The other more or less obvious use is as you say to read disks written on a misaligned drive. Back in the days people might not had interchanged disks that much and if they had both say a 360k and a 1.2M or 1.44M drive they might only had interchanged one of the formats, and thus not realising that the other drive were misaligned.
Afaik some copy protection schemes might also had used misaligned tracks, or rather disks written with a head that slowly moved from one track to the next on one disk spin. By stepping the head while reading such disk, it might be possible to determine if the disk indeed has this special formatting or not, and thus to tell if it’s an original or a pirate copy. (I’m not that familiar with it, but there were a whole bunch of clever copy protection schemes used on the Commodore 1541 disk drive for software intended for the Commodore 64. In addition to incorrect alignment in various ways the drive could technically write a bunch of non standard formats but it were limited by it’s 2k ram buffer, making it impossible to write more than a few sectors of non-standard data at one go, while a mass duplicated original could have non-standard data on a complete track written in one go.
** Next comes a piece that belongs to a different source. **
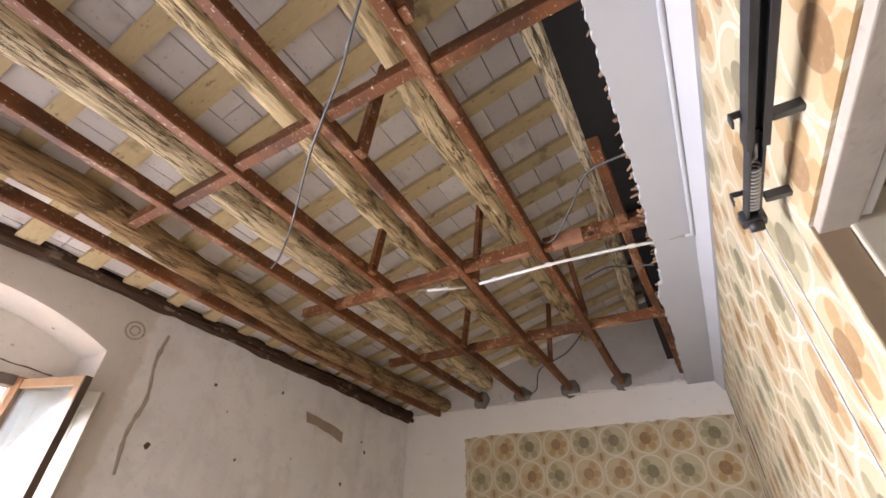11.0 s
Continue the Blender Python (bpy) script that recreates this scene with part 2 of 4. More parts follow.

There were hacks to add expansion memory and/or add a faster interface between the drive and the computer allowing for writing of those copy protected disks.
A group of French and Japanese data archivists disgruntled by Kryoflux, its “weirdness” and its restrictive EULA, have launched an open-hardware / open-source alternative called “Pauline”. It was designed by Jean-François Del Niro who is also behind the well regarded HxC floppy emulator.
It is currently in beta (you have to assemble the card by yourself) but early users seem quite positive.
An article about it in English: https://www.retrorgb.com/pauline-a-universal-floppy-disk-emulator-is-in-beta-test.html
A description in French: https://www.laludotheque.fr/projets-en-cours/preservation-des-disquettes-pauline/
The source repository: https://sourceforge.net/projects/hxcfloppyemu/
For now, Kryoflux does what I need, but I’ll be keeping an eye on this.